A segunda parte trouxe mais do mesmo daquilo que se foi vendo na primeira meia hora de jogo, com o Chile a tomar o controlo do encontro, tendo como “capitães” da batalha do meio-campo Aranguíz e Marcelo Díaz, a oferecer mais posse de bola ao ataque chileno e “secando” completamente o ataque argentino. As situações de perigo criadas por La Roja, porém, eram escassas, apesar da vontade – Sanchez roubou a bola a Otamendi após uma má recepção do central do Valência nos primeiros segundos de jogo, mas isso apenas resultou num cruzamento para um cabeceamento inofensivo de Vidal à figura de Serigo Romero.
Até ao final do tempo regulamentar, a intensidade mantinha-se, mas a bola ia passando cada vez menos pelas extremidades do terreno de jogo, algo a que não estaria alheio o medo de não perder perante a proximidade do prolongamento. Ainda houve espaço, porém, para mais duas oportunidades de perigo – Sanchéz, num remate espectacular, de primeira, atirou ao lado da baliza de Sergio Romero, e Higuaín concluiu um contra-ataque argentino, lançado por Messi, com um remate à malha lateral da baliza chilena naquele que foi o último lance de perigo do tempo regulamentar.
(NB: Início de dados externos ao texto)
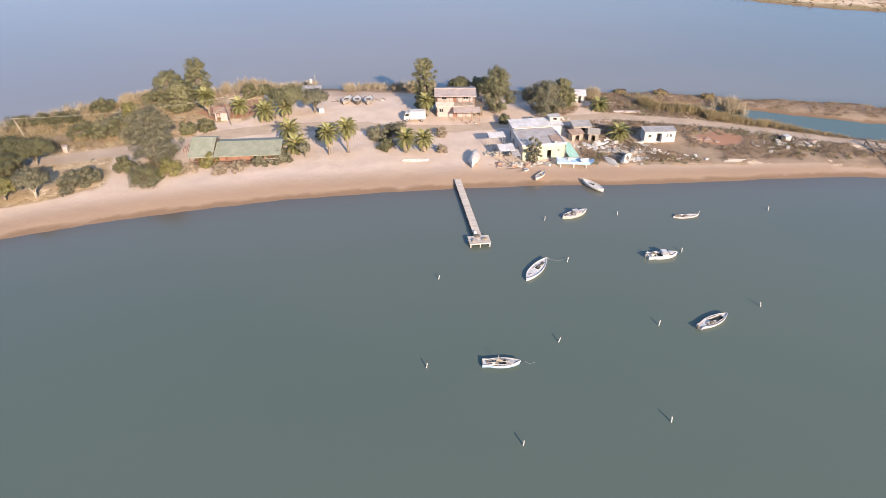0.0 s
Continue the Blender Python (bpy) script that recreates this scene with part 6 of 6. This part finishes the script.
for a, b in (((-3.6, -1.9, 0.1), (-1.4, 0.4, 2.3)), ((-0.6, -2.6, 0.0), (1.2, 0.6, 2.1)), ((1.8, -2.5, 0.1), (3.9, 0.4, 2.0)), ((-2.4, 2.2, 0.0), (0.3, 0.8, 2.4))):
    part("fallen_beam", Shape().beam(a, b, 0.14), TIMBER, ruin)
for x in (-3.0, -1.0, 1.0, 3.0):
    part("post", Shape().beam((x, -2.4, -0.2), (x, -2.3, 1.9), 0.12), TIMBER, ruin)

# ---- scrap and clutter of the hamlet ----
for k, (label, cx, cy, sx, sy, n, size, mat) in enumerate((
        ("heap of white sacks and crates", 28.6, 156.6, 3.4, 2.0, 34, 0.75, WHITE), ("scattered white crates and boxes", 36.2, 150.0, 4.2, 2.2, 40, 0.6, WHITE),
        ("heap of grey planks and poles", 8.6, 152.4, 3.0, 2.4, 34, 1.2, TIMBER), ("heap of driftwood and planks", 13.6, 147.4, 4.4, 1.8, 40, 1.1, CANVAS),
        ("scrap timber and netting", 9.6, 146.8, 3.2, 1.4, 14, 1.0, RUST), ("white plastic scrap in the scrub", 46.5, 151.2, 5.0, 1.8, 16, 0.5, WHITE),
        ("broken boards in the scrub", 65, 156.5, 5.0, 2.2, 16, 0.9, CONCRETE), ("rusty scrap in the scrub", 52, 160, 3.2, 2.0, 12, 0.9, RUST),
        ("old grey boards by the huts", 31.5, 153.6, 3.6, 2.6, 30, 0.9, TIMBER), ("odd crates before the lagoon", -19, 184.6, 2.6, 0.8, 9, 0.7, CANVAS),
        ("scrap beside the dinghies", -29.8, 183.6, 1.6, 1.0, 8, 0.8, TIMBER), ("crates and chairs before the house", 3.0, 169.6, 3.0, 0.8, 9, 0.5, RUST),
        ("pale rubble by the yard", 24.0, 172.0, 2.0, 1.0, 8, 0.6, WHITE), ("white scrap in the scrub", 40.5, 153.6, 3.4, 1.8, 26, 0.6, WHITE_SHEET), ("grey boards and poles beside the hulls", 35.0, 153.2, 4.0, 2.4, 36, 1.2, TIMBER),
        ("pale boxes and sheets among the boards", 32.0, 158.4, 3.4, 2.2, 34, 0.9, WHITE_SHEET), ("broken white boards by the cabin", 39.4, 157.4, 2.6, 1.6, 22, 0.8, WHITE), ("bleached sticks and boards in the scrub", 73.0, 158.4, 5.5, 2.4, 34, 1.2, CANVAS))):
    rubble("scrap_heap", label, cx, cy, sx, sy, n, size, mat, 60 + k, "scrap heaps of the hamlet", 0.6 if "plank" in label or "timber" in label or "boards" in label else 0.15)
for k, (x, y, turn) in enumerate(((55.2, 149.6, 3), (56.4, 150.6, -4), (55.6, 150.1, 1))):
    pl = thing("plank", "long pale plank lying on the sand", "plank", x, y, None, turn, "planks on the sand")
    part("board", Shape().box(-1.8, -0.15, 0.0, 1.8, 0.15, 0.12, 0.01), DECKING, pl)
slab = thing("concrete_slab", "long pale slab beside the track", "slab", 40.0, 176.6, None, -3)
part("slab", Shape().box(-3.2, -0.4, -0.1, 3.2, 0.4, 0.45, 0.03), PINK_WALL, slab)
for label, x, y, w, h, mat in (("square pink masonry pillar beside the track", -81.4, 152.2, 0.9, 1.3, PINK_WALL), ("white box standing in the yard", -32.4, 176.0, 1.2, 1.0, WHITE), ("white box among the scrub", 70.6, 160.6, 1.3, 0.9, WHITE), ("dark drum lying in the scrub", 69.4, 160.2, 0.9, 0.9, RUBBER),
                                ("pale bin in the red yard", -47.6, 184.5, 0.8, 1.1, WHITE), ("pale boulder-like block at the waterline", -87, 120.2, 0.55, 0.3, WHITE)):
    bx = thing("masonry_block" if "masonry" in label else "box", label, "box", x, y, None, 12)
    part("body", Shape().box(-w / 2, -w / 2, -0.1, w / 2, w / 2, h, 0.04), mat, bx)
    part("top", Shape().box(-w / 2 - 0.05, -w / 2 - 0.05, h, w / 2 + 0.05, w / 2 + 0.05, h + 0.07, 0.02), mat, bx)
kiosk = thing("garden_shed", "small pink shed with a pale roof under the palm", "shed", -54.6, 171.4, None, 10)
part("wall", Shape().wall(-1.5, -1.2, 1.5, -1.2, 0, 2.0, 0.1, [(0.4, 1.2, 0, 1.8)]).wall(1.5, -1.2, 1.5, 1.2, 0, 2.0, 0.1).wall(1.5, 1.2, -1.5, 1.2, 0, 2.0, 0.1).wall(-1.5, 1.2, -1.5, -1.2, 0, 2.0, 0.1), PINK_WALL, kiosk)
part("roof", corrugated(-1.8, -1.5, 1.95, 1.8, 1.5, 2.4, 0.5), RUST, kiosk)

# ---- the far country ----
def far_blocks(name, label, places, mat, roof_mat):
    """Low far buildings, each with a body and a roof, joined."""
    s, r = Shape(), Shape()
    for x, y, w, d, h in places:
        q = drawn_in([(x, y)])[0]
        k = np.hypot(*q) / math.hypot(x, y)
        z = float(lift(np.array([q[0]]), np.array([q[1]]))[0]) + 0.4
        a = math.atan2(x, y)
        m = pose(q[0], q[1], z, 0, 0, math.degrees(-a))
        s.box(-w * k / 2, -d * k / 2, 0, w * k / 2, d * k / 2, h * k, m=m)
        r.box(-w * k / 2 - 0.2, -d * k / 2 - 0.2, h * k, w * k / 2 + 0.2, d * k / 2 + 0.2, h * k + 0.5, m=m)
    ob = thing(name, label, "buildings", 0, 0, 0, 0, kind="stuff")
    part("walls", s, mat, ob)
    part("roofs", r, roof_mat, ob)
    return ob


rf = random.Random(9)
# distance haze is put into the sheets' greyed colour
far_blocks("far_greenhouses", "long white greenhouses on the far plain",
           [(-2848 + 60 * i, 3115 + 14 * i, 52, 16, 5) for i in range(-6, 5)] + [(-3047 + 62 * i, 4042 + 16 * i, 55, 18, 5) for i in range(10)]
           + [(-2900 + 70 * i, 4300 + 18 * i, 55, 18, 5) for i in range(3, 7)] + [(-3654 + 105 * i, 7023 + 36 * i, rf.uniform(60, 100), 40, 6) for i in range(9)], plain("hazy_white_sheets", (0.55, 0.54, 0.54), (0.46, 0.45, 0.46), 0.8), CANVAS)
town = []
for i in range(90):
    f = rf.random()
    x, y = -7600 + 3600 * f + rf.uniform(-300, 300), 8600 - 1500 * f + rf.uniform(-900, 900)
    town.append((x, y, rf.uniform(14, 45), 15, rf.uniform(4, 9)))
town += [(-4400 + 75 * i + rf.uniform(-15, 15), 8700 + 30 * i, rf.uniform(20, 55), 15, rf.uniform(7, 11)) for i in range(16)]
# grey-lilac walls: the haze of the distance is part of their colour
far_blocks("far_town", "low white town on the far coast", town, plain("hazy_white_walls", (0.50, 0.50, 0.53), (0.40, 0.40, 0.44), 0.9), CANVAS)
for k, (x, y, h) in enumerate(((-2049, 2662, 16), (-1792, 2591, 12), (-1482, 2332, 11), (-1515, 2780, 12), (-1550, 2790, 11), (-1570, 3629, 15), (-1326, 3925, 15), (-864, 3066, 15))):
    q = drawn_in([(x, y)])[0]
    s = math.hypot(*q) / math.hypot(x, y)
    rt = np.random.default_rng(k)
    ob = thing("field_tree", "lone dark tree on the far plain", "tree", q[0], q[1], float(lift(np.array([q[0]]), np.array([q[1]]))[0]) + 0.5, 0, "lone trees on the plain")
    part("trunk", Shape().tube([(0, 0, 0), (0, 0, h * s * 0.4)], 0.4), BARK, ob)
    d = unit(rt, 260)
    co, faces = leaves(rt, d * rt.uniform(0.4, 1, (260, 1)) * np.array([h * 0.55, h * 0.55, h * 0.4]) * s + np.array([0, 0, h * s * 0.62]), 2.2)
    part("crown", from_arrays("crown", co, faces, TAMARISK), TAMARISK, ob)


def ridge():
    """Pale hills behind the town, with the haze mixed into their colour."""
    k = Nodes("hazy_hills", 1.0)
    mat = k.done(k.mix(k.noise(0.002), (0.42, 0.46, 0.56), (0.46, 0.49, 0.58)))
    co, n = [], 60
    for i in range(n):
        a = radians(-62 + 26 * i / (n - 1))
        h = 26 * max(0, 1 - i / (n - 1)) ** 1.2 * (0.75 + 0.25 * math.sin(i * 0.7) + 0.12 * math.sin(i * 1.9))
        for r, z in ((4480, 30), (4560, 50 + h), (4640, 30)):
            co.append((r * math.sin(a), r * math.cos(a), z))
    faces = [(3 * i + j, 3 * i + 3 + j, 3 * i + 4 + j, 3 * i + 1 + j) for i in range(n - 1) for j in (0, 1)]
    tagged(new("far_hills", from_arrays("far_hills", np.array(co), np.array(faces), mat)), "pale hazy hills beyond the town", "hills", kind="structure")


ridge()
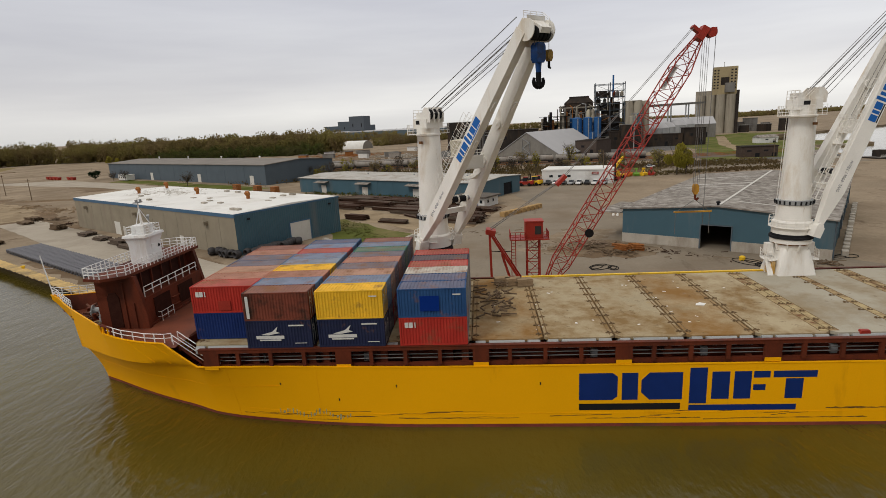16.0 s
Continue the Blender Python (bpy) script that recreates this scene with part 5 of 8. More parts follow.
for k in range(4):
    x = -131.1 + k * 0.45
    part("bulwark_roller", Mesh().tube((x, hull_y(-1, x, 8.45) + 0.2, 8.4), (x, hull_y(-1, x, 8.45) + 0.2, 9.25), 0.12, 8), YELLOW if k % 2 == 0 else BROWN, SHIP, "upright fairlead roller")
part("fairlead_top", Mesh().beam((-131.3, 43.1, 9.28), (-129.5, 42.15, 9.28), 0.3, 0.12), BROWN, SHIP)
for s in (-1, 1):
    st = [-134.0 + k * 0.9 for k in range(13)]
    part("deck_edge_lip", Mesh().rings([[(x, YC + s * (abs(hull_y(1, x, 8.5) - YC) - o), z) for o, z in ((0.25, 8.2), (0.25, 8.42), (0.15, 8.42), (0.15, 8.2))] for x in st if x > -131.2]), BROWN, SHIP)
winch(-135.6, 48.6, 8.21, 20, "grey anchor winch on the forecastle")
winch(-135.0, 52.5, 8.21, 0, "grey anchor winch on the forecastle")
winch(-133.6, 47.3, 8.21, 60, "grey mooring winch on the forecastle")
random.seed(5)
for k in range(8):
    x, y = random.uniform(-137.5, -133.5), 0
    y = 50.6 + random.uniform(-0.55, 0.1) * (hull_y(1, x, 9.5) - 50.6)
    b = thing("bollard", pose(x, y, 8.2, 0, 0, random.uniform(0, 180)), "red-brown twin mooring bollard", "bollard", "bollards")
    part("plate", Mesh().box(-0.6, 0.6, -0.25, 0.25, 0, 0.08), BROWN, b)
    for sx in (-0.33, 0.33):
        part("bitt", Mesh().lathe([(0.17, 0.08), (0.17, 0.6), (0.23, 0.62), (0.23, 0.72)], (sx, 0, 0), 12), BROWN, b)
random.seed(17)
cl = Mesh()
for k in range(70):
    x = random.uniform(-138.5, -132.8)
    w = (hull_y(1, x, 9.5) - 50.6) * 0.8
    p = Vector((x, 50.6 + random.uniform(-1, 1) * w, 8.22 + random.random() * 0.5))
    a = random.uniform(0, 6.28)
    cl.beam(p, p + Vector((math.cos(a), math.sin(a), random.uniform(-0.1, 0.3))) * random.uniform(0.3, 1.1), random.uniform(0.08, 0.3))
solid("deck_clutter", cl, mat("rusty_deck_gear", (0.11, 0.05, 0.035), 0.8, var=0.4, scale=2, island=0.5), "rusty chain stoppers, rollers and ropes on the forecastle", "gear", kind="stuff")
rope_coil(-134.4, 46.6, 8.2, 0.6, SEAM, "tan mooring rope coil on the forecastle")
rope_coil(-136.4, 49.6, 8.2, 0.6, SEAM, "tan mooring rope coil on the forecastle")
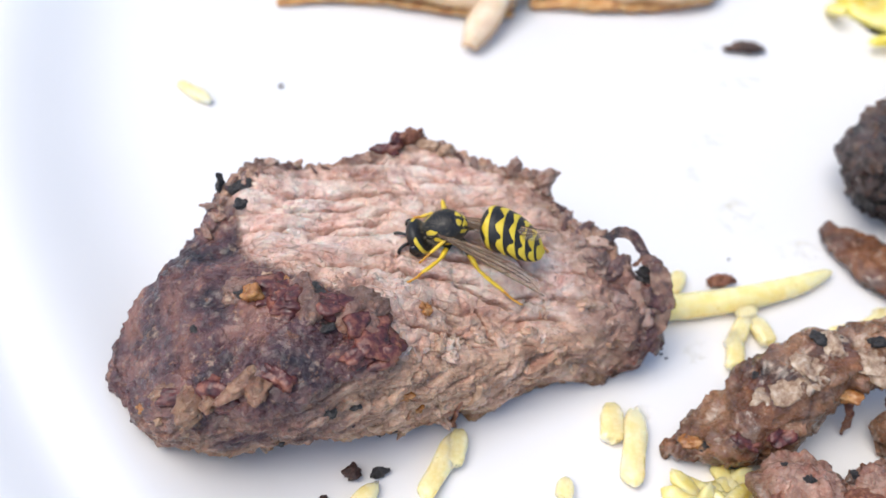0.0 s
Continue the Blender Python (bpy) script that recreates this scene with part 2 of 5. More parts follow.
def meat_material(name, raw, brown, crust, gloss=0.45, grain=(1, 1, 1), wet=0.45):
    """Cooked meat: masks 'crust' and 'pink' on the mesh choose between seared crust, brown side and pink inside."""
    n = Nodes(name)
    fine, mid, big = n.noise(0.7, 6, 0.65), n.noise(2.4, 6, 0.68, grain, offset=0.3), n.noise(6, 4, 0.6, offset=0.9)
    c_in = n.ramp(mid, [(0.28, raw[0]), (0.42, raw[1]), (0.58, raw[2]), (0.74, tuple(min(0.85, 1.2 * k) for k in raw[2]))])
    c_side = n.ramp(n.noise(3.0, 7, 0.72, (0.6, 0.6, 1.4), offset=1.7), [(0.3, brown[0]), (0.44, tuple(0.6 * k for k in brown[1])), (0.52, brown[1]), (0.68, brown[2])])
    c_crust = n.ramp(big, [(0.32, crust[0]), (0.5, crust[1]), (0.66, crust[2])])
    col = n.mix(n.attr("pink"), c_side, c_in)
    col = n.mix(n.attr("sear"), col, n.ramp(n.noise(1.8, 5, 0.65, offset=6.1), [(0.3, (0.16, 0.07, 0.035)), (0.5, (0.42, 0.22, 0.10)), (0.68, (0.60, 0.38, 0.20))]))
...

O prolongamento não trouxe muito ao jogo, revelando fragilidades físicas esperadas de ambos os lados (embora o Chile estivesse mais fresco tanto pelo facto de não ter esgotado as substituições como pelas 24 horas a mais de descanso entre a meia-final e o jogo decisivo) e heróis da entrega, como Zabaleta, que emendou um erro de Mascherano, indo incomodar ao flanco direito (!!!) um remate perigoso de Alexis Sanchez, que não saiu conforme o atacante desejaria por força da intervenção do lateral do Manchester City, naquela que foi a única oportunidade de perigo do tempo extra.
Nos penalties, Higuaín e Banega falharam e coube a Alexis Sanchez a decisão de dar o primeiro título da história do Chile. Não era o tudo o nada da La Roja, mas entre a marca dos onze metros e a baliza de Romero estava, então, a distância de se agarrar uma oportunidade única – o Chile atuava perante os seus adeptos e tinha à sua disposição a selecção mais talentosa de sempre. Alexis avançou para a bola e, fervilhando nas suas veias uma mistura de loucura e frieza, executou, devagar, um penalti que colocou em suspenso toda a nação chilena mas que terminou no fundo das redes e significou um dos momentos mais felizes desta nação.
Um penalti que fez parar a respiração de um país inteiro, momentos em que a história ainda não se tinha escrito e a alegria ainda não tinha tido autorização para se soltar. Segundos que duraram horas, todos eles angustiantes, mas que, no fim, valeu a pena suportar.
O futebol tem destas coisas… apaixonantes.
Figura do Jogo: Charles Aranguiz – Foi o principal responsável por travar um dos melhores ataques do mundo em selecções. Pareceu omnipresente, desdobrando-se em desarmes um pouco por todo o terreno, nunca se desorganizando. Foi o capitão da batalha do meio-campo ganha à alviceleste e que permitiu ao Chile alcançar a superioridade na posse de bola, fundamental para neutralizar o ataque argentino e manter a confiança chilena na conquista da Copa América. No prolongamento, manteve a entrega e revelou uma enorme disponibilidade física.
Fora-de-jogo: Javier Pastore – Pastore não teve, propriamente, a exibição mais pobre da carreira, mas esteve muito apagado durante a partida e, apesar de ter pela frente um batalhão de incansáveis (sobretudo Aránguiz), exigia-se mais intensidade e entrega ao avançado do PSG.